MALAWI: Filmmaking program to train 2,000 people
Don Bosco Youth Technical Institute partners with the Film Association of Malawi to train 2,000 people in filmmaking
(MissionNewswire) Don Bosco Youth Technical Institute in Lilongwe, Malawi, has signed a one-year agreement with the Film Association of Malawi to train 2,000 people in different aspects of filmmaking, according to a news article in Malawi 24. Students will take courses in acting, camera operating, film editing, film producing and directing.
As stated in the Malawi 24 article, at the signing of the agreement, Gift Sukez Sukali, president of the Film Association of Malawi, said, “In Malawi we don’t have film schools, we don’t have places where people can learn this kind of technical skills, and we thought it is wise to partner with Don Bosco because it will be a great way of achieving job creation of skilled people in production and acting.”
Sukali added, “We have skilled people who can teach others the skills which they have learned over the years.
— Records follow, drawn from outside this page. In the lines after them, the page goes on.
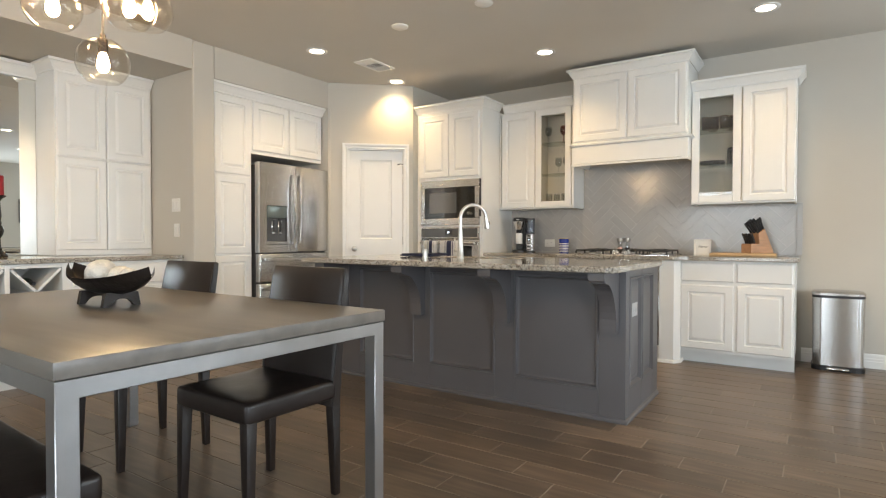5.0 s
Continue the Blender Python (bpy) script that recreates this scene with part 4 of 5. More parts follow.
def dining_chair(m, material, label):
    """A leather parsons chair facing -y."""
    root = thing("dining_chair", label, "chair", m, "chairs at the table")
    part("seat", cushion(-0.225, -0.225, 0.40, 0.225, 0.205, 0.478, 0.016, 0.006), material, root)
    bm = bmesh.new()
    prev = None
    for z, y, t, w in ((0.37, 0.185, 0.040, 0.222), (0.50, 0.192, 0.040, 0.224), (0.62, 0.203, 0.038, 0.226), (0.76, 0.222, 0.035, 0.226), (0.88, 0.244, 0.031, 0.225), (0.925, 0.254, 0.027, 0.222), (0.932, 0.257, 0.018, 0.216)):
        ring = [bm.verts.new((a, b, z)) for a, b in ((-w, y), (-w * 0.94, y - 0.006), (w * 0.94, y - 0.006), (w, y), (w, y + t), (-w, y + t))]
        if prev:
            for i in range(6):
                bm.faces.new([prev[i], prev[(i + 1) % 6], ring[(i + 1) % 6], ring[i]])
        else:
            bm.faces.new(ring[::-1])
        prev = ring
    bm.faces.new(prev)
    bk = part("backrest", bm, material, root)
    for s in (-1, 1):
        part("welt", tube(bmesh.new(), [(s * 0.224, 0.186, 0.46), (s * 0.227, 0.204, 0.62), (s * 0.227, 0.223, 0.76), (s * 0.225, 0.246, 0.88), (s * 0.218, 0.258, 0.93)], 0.004, 6), material, bk)
    for s, n in ((-1, 1), (1, -1)):
        part("leg", tapered_leg(s * 0.222, -0.222, 0.41, 0.044, 0.028, n, 1), material, root)
        part("leg", tapered_leg(s * 0.222, 0.228, 0.41, 0.044, 0.029, n, -1), material, root)
    return root


dining_chair(pose(-1.165, 2.65, 0, 0, 0, -1), LEATHER, "dark leather parsons chair pushed under the table")
dining_chair(pose(-2.115, 2.685, 0, 0, 0, -1), LEATHER, "dark leather parsons chair tucked in beside the other")

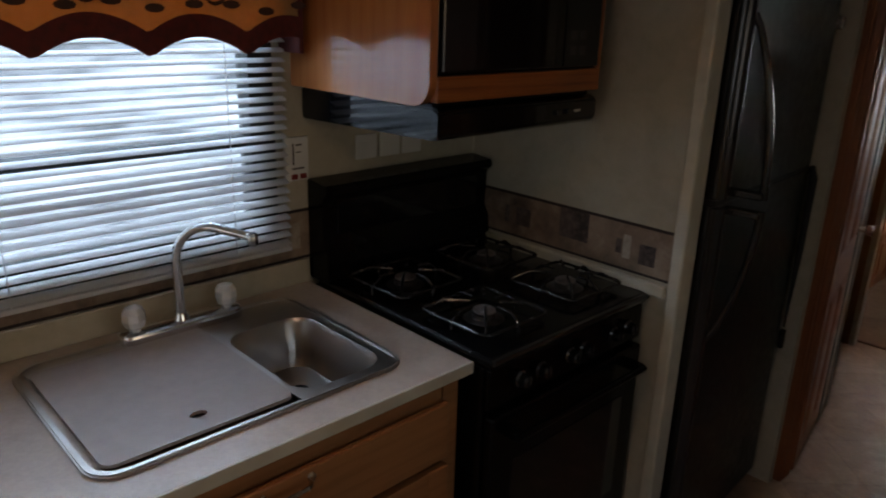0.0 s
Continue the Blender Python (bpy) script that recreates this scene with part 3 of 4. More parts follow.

So as an association what we are bringing to the table are the facilitators to facilitate these trainings. Don Bosco Institute is bringing in the venue as well as the equipment to be used, so it’s a partnership, which is bringing good things because as you are aware, we need a platform, we need computers, we need a lot of things and Don Bosco is coming in to help the association.”
As one way of promoting participation by young women to in this male-dominated industry, the Film Association and Don Bosco Institute have agreed to offer a 50 percent discount to all young women who wish to take part in this program.
According to the article, Precious Chilupsya, principal of Don Bosco Institute, explained that the initiative is not only important to the school but to the whole nation as it will help to create jobs for youth who have the talent and now the means to excel with this opportunity.
Chilupsya said, “This is a great initiative to our country, to many younger people who are left out perhaps of the traditional skills that we normally train here at Don Bosco because we didn’t concentrate much in this other area of art. I also appeal to female participants in this initiative, if we are to develop the young people in the country then a girl child has to be the first one in whatever we are involved in. So, we want more females to come and join these trainings so that they are empowered in this.”
In Malawi, more than 50 percent of the population lives in poverty and the majority of households have women as the head of the household, according to the World Bank. Located in southeast Africa, Malawi is a landlocked country bordered by Zambia to the northwest, Tanzania to the northeast and Mozambique to the east, south and west.
Agriculture is a central part of Malawi’s economy, but land distribution is unequal and crops are highly vulnerable to the region’s frequent droughts. Few houses have piped water and less than one in 10 Malawians has access to electricity. Water is collected from wells or streams, and most people cook over an open fire. Malawians deal with hunger and malnutrition on a daily basis.
According to the U.S. Agency for International Development, 45 percent of the country’s children under age 5 are stunted due to a lack of adequate nutrition. Many children also lack educational opportunities and have few options for improving their circumstances.